** START **

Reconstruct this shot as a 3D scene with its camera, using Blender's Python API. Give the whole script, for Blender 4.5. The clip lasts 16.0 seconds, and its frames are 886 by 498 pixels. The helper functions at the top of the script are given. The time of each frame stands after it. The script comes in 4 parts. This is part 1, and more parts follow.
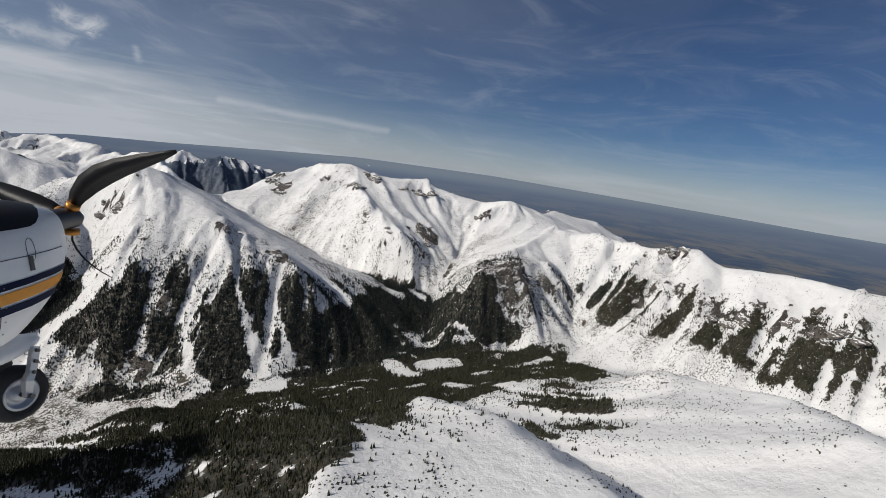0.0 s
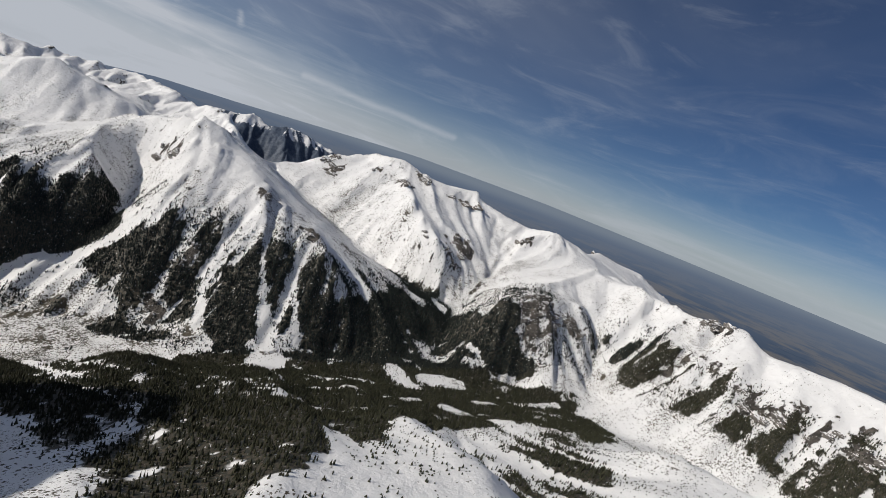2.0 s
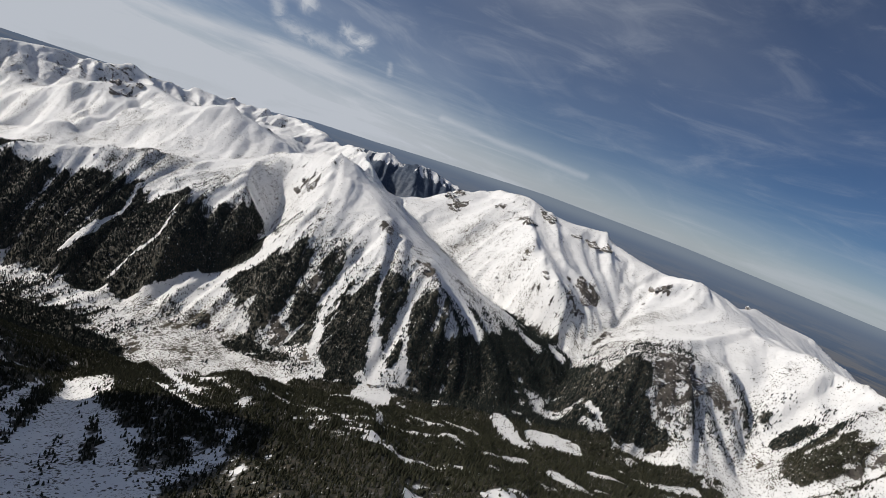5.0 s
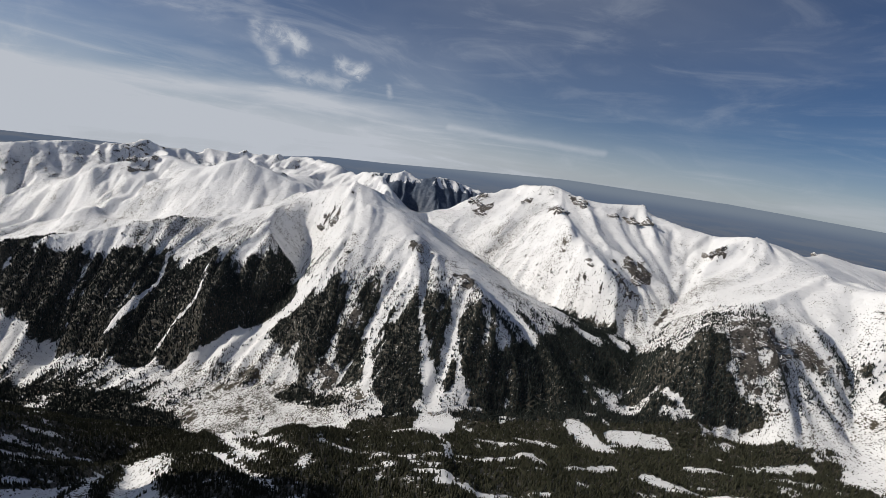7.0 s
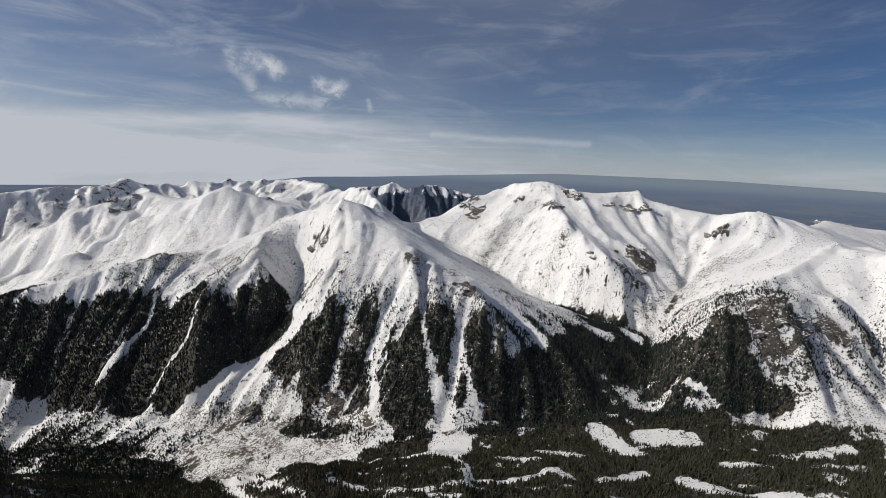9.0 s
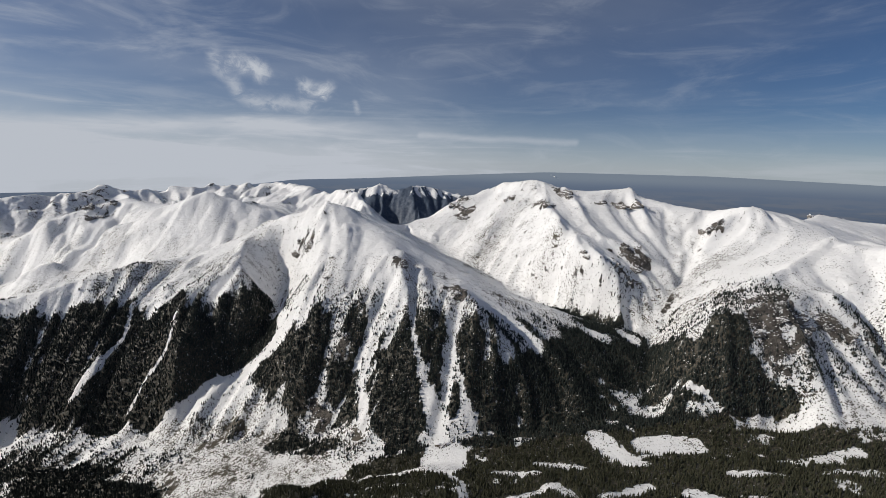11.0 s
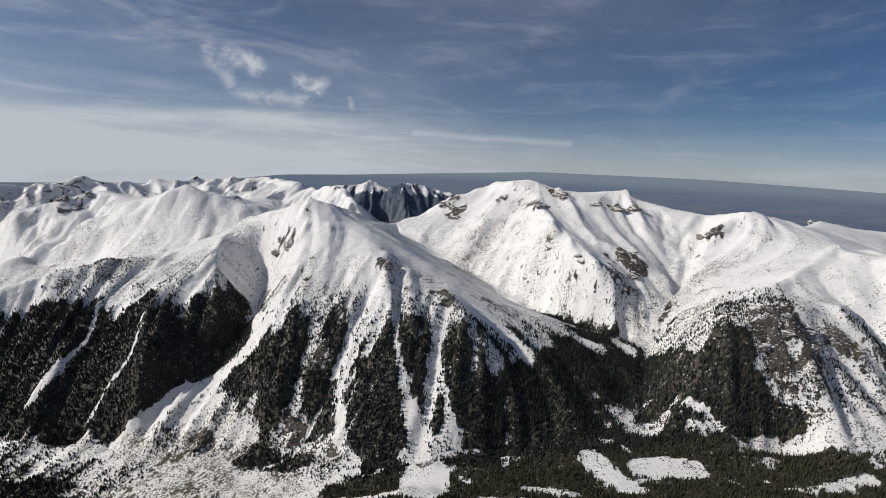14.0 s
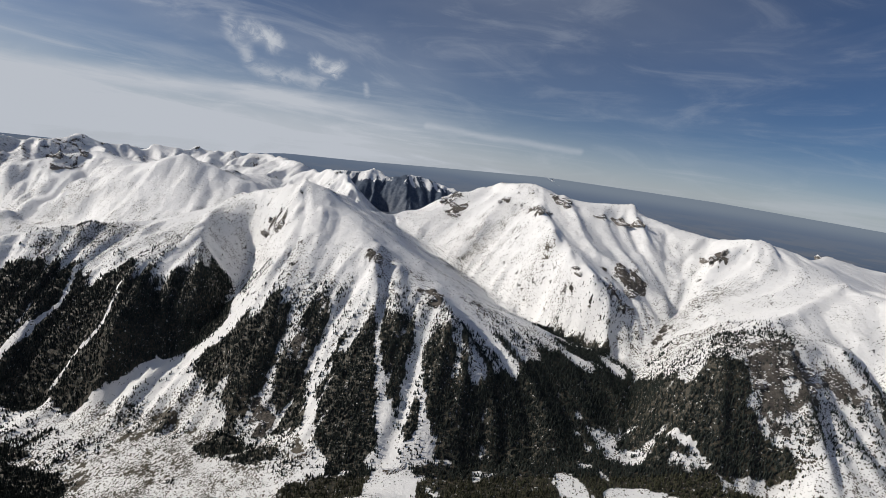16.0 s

** END **

→ STATED TASK
Quote the material exactly. Pictures stay out.

→ ANSWER IN FULL
Reconstruct this shot as a 3D scene with its camera, using Blender's Python API. Give the whole script, for Blender 4.5. The clip lasts 16.0 seconds, and its frames are 886 by 498 pixels. The helper functions at the top of the script are given. The time of each frame stands after it. The script comes in 4 parts. This is part 1, and more parts follow.
0.0 s
2.0 s
5.0 s
7.0 s
9.0 s
11.0 s
14.0 s
16.0 s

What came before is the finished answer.